PROBLEM REQUIREMENTS: Find how many lines in the data below include the word "None", then write only that number.

STORED DATA:
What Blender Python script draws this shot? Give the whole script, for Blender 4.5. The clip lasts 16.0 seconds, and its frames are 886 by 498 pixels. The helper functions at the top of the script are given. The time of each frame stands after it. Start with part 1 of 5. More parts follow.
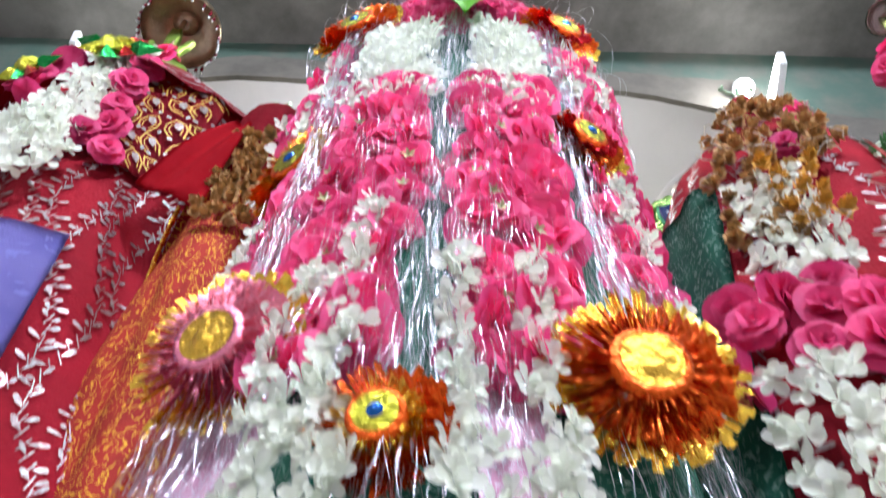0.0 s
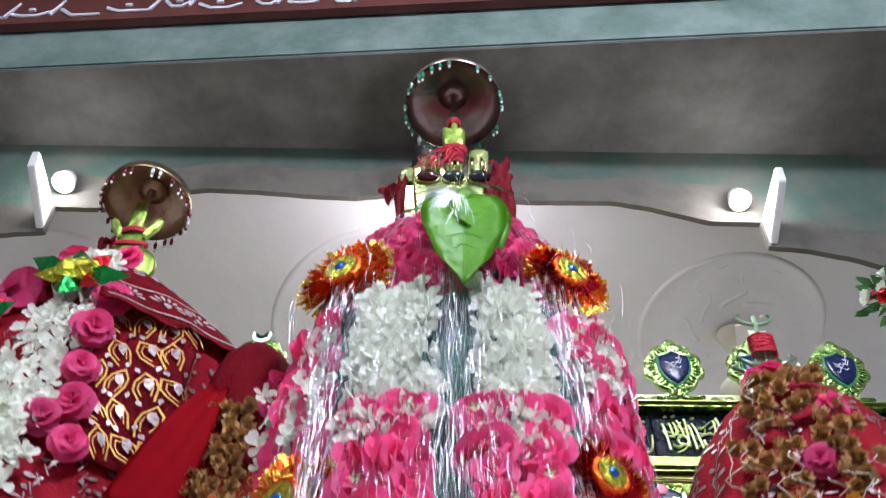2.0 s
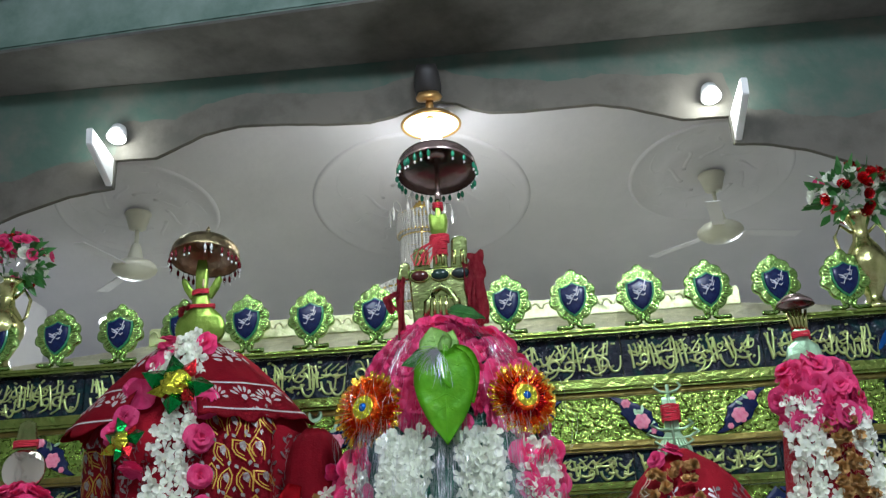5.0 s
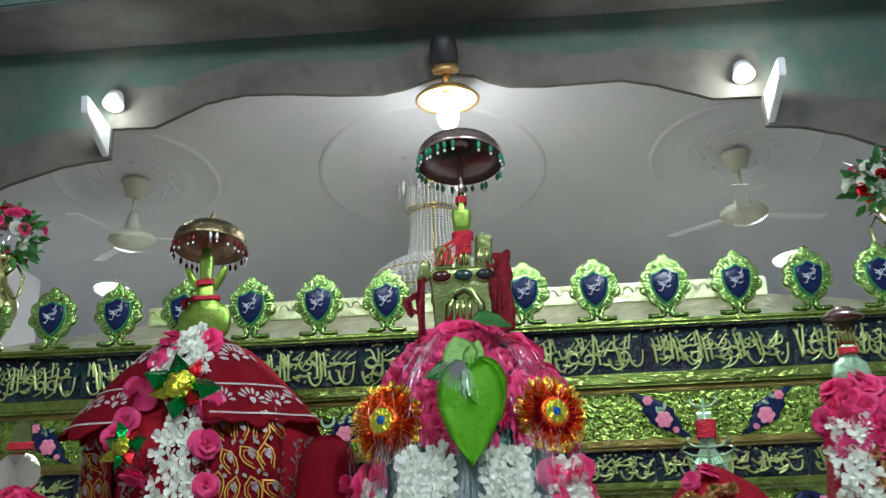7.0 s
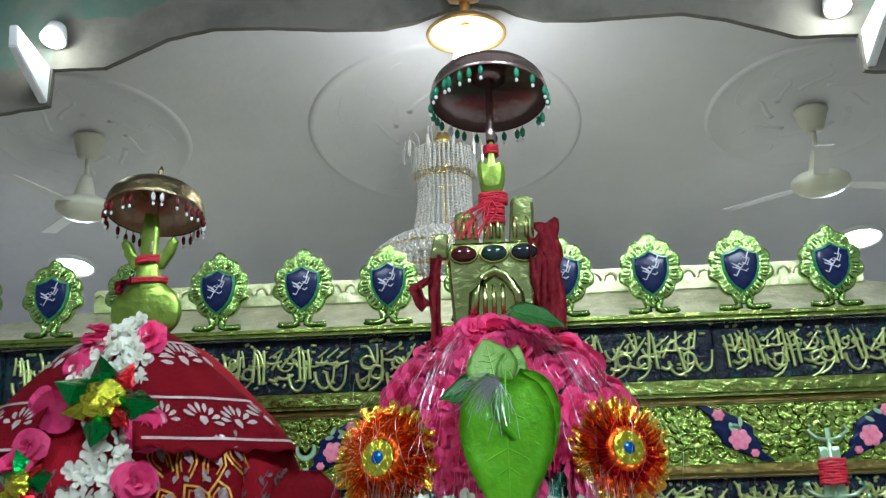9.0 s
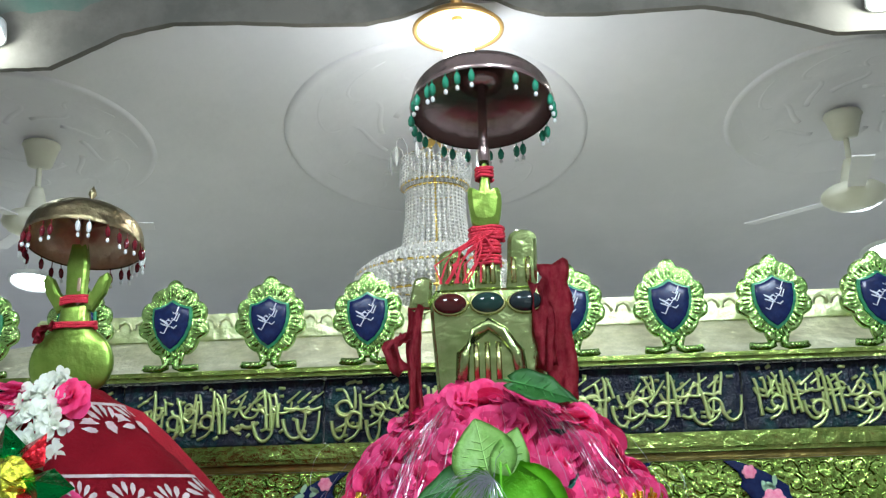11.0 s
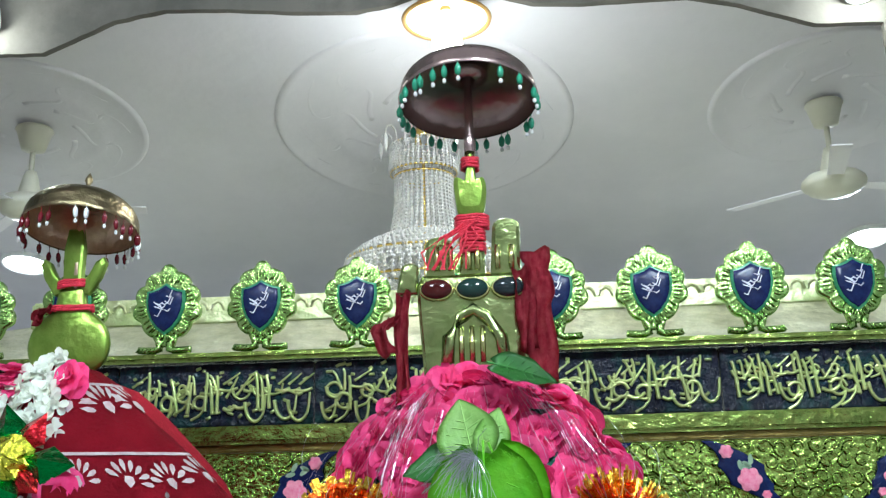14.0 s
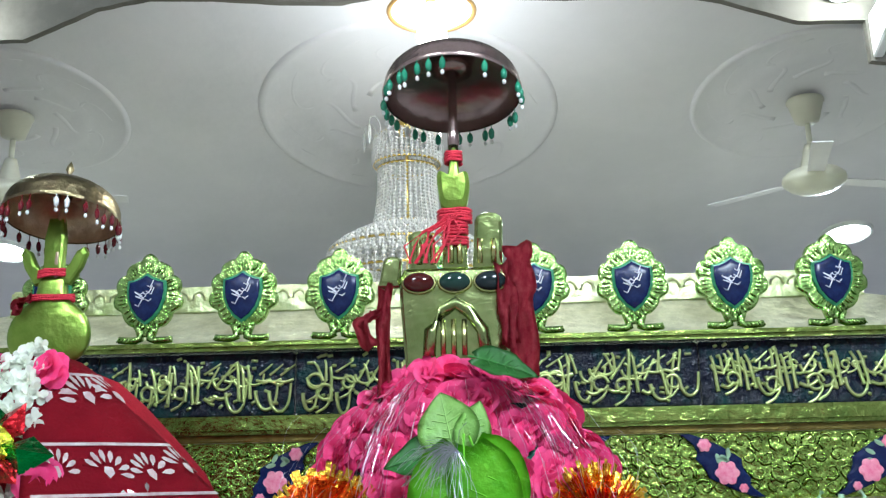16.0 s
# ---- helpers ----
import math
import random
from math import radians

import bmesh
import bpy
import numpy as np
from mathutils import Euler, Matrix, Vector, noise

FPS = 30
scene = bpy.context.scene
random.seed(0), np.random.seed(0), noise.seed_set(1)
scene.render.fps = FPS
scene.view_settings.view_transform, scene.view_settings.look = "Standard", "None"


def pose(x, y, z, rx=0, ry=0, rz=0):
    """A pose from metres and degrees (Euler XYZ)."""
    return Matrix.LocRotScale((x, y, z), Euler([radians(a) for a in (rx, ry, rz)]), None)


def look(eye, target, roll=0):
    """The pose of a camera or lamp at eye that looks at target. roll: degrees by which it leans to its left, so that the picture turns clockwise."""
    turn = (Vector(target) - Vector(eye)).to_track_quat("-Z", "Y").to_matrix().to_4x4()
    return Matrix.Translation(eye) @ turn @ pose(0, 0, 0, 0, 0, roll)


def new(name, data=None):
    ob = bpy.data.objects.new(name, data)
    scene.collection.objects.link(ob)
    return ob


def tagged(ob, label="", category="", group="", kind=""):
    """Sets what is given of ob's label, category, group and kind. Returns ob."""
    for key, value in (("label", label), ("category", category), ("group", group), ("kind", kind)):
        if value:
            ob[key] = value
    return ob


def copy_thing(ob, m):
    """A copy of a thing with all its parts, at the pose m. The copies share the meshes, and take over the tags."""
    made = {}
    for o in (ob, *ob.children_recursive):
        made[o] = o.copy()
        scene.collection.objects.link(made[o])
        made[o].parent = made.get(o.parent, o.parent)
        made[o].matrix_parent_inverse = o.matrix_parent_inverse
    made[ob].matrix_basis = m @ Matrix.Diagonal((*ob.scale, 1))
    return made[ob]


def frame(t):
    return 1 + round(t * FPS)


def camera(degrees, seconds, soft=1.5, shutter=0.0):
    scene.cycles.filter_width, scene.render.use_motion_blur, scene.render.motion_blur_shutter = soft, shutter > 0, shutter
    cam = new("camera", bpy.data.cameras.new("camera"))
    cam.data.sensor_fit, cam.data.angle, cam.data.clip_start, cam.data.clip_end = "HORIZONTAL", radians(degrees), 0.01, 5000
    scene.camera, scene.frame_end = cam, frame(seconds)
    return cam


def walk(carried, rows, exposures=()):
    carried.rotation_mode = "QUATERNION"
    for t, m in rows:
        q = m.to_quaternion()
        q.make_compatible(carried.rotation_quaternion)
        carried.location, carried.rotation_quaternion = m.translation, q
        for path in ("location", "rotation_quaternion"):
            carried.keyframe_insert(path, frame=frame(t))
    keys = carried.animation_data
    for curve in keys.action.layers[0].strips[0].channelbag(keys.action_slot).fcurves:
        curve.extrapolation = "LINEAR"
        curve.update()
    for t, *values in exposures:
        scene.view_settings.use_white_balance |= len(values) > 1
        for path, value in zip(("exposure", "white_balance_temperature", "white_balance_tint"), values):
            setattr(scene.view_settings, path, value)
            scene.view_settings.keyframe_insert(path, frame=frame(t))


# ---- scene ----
cam = camera(50.0, 16.0, soft=1.3, shutter=0.5)
# t, x, y, z, tilt, lean, turn
PATH = [
    (0, (0.064, 0.024, 0.860, 138.09, -1.94, -0.40)),
    (0.5, (0.015, -0.011, 0.957, 140.28, -1.06, -1.70)),
    (1, (0.003, -0.021, 1.064, 141.69, -0.69, -2.26)),
    (1.5, (-0.012, -0.065, 1.174, 139.48, -0.20, -2.39)),
    (2, (0.014, -0.237, 1.296, 136.26, -0.13, -0.80)),
    (2.5, (-0.018, -0.507, 1.424, 129.34, 0.97, -1.10)),
    (3, (-0.022, -0.830, 1.572, 123.37, 2.00, -0.55)),
    (3.5, (0.150, -1.054, 1.618, 119.67, 1.55, 4.30)),
    (4, (0.197, -1.196, 1.738, 116.33, 2.78, 5.13)),
    (6.5, (0.237, -1.323, 2.110, 106.88, 2.75, 5.03)),
    (7, (0.137, -1.198, 2.136, 107.12, 2.07, 4.23)),
    (7.5, (0.105, -1.045, 2.155, 104.43, 2.57, 2.65)),
    (8, (0.081, -0.894, 2.180, 106.69, 1.53, 2.81)),
    (8.5, (0.065, -0.743, 2.235, 106.21, 1.48, 4.26)),
    (11, (0.072, -0.326, 2.453, 105.57, 1.51, 4.17)),
    (11.5, (0.075, -0.345, 2.451, 105.44, 1.39, 4.14)),
    (12, (0.080, -0.368, 2.442, 104.46, 1.65, 3.55)),
    (12.5, (0.076, -0.371, 2.442, 104.79, 1.46, 3.52)),
    (13, (0.066, -0.372, 2.455, 104.62, 1.40, 3.62)),
    (13.5, (0.079, -0.373, 2.447, 104.65, 1.53, 3.58)),
    (14, (0.080, -0.377, 2.446, 104.50, 1.46, 3.52)),
    (14.5, (0.079, -0.379, 2.447, 104.77, 1.05, 2.79)),
    (15, (0.078, -0.381, 2.448, 104.43, 0.96, 2.72)),
    (15.5, (0.077, -0.380, 2.449, 104.19, 0.70, 2.49)),
    (16, (0.080, -0.381, 2.449, 103.92, 1.16, 2.35)),
]
walk(cam, [(t, pose(*p)) for t, p in PATH], exposures=[(0.0, 1.22, 6500, 16), (1.5, 0.85, 6500, 22), (2.5, 0.42, 6500, 13), (3.5, 0.14, 6500, 9), (6.5, 0.12, 6450, 4), (8.0, 0.12, 6400, 3), (11.0, 0.56, 6300, 3), (13.0, 0.57, 6300, 3), (14.0, 0.65, 6250, 3), (16.0, 0.66, 6250, 3)])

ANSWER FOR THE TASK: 3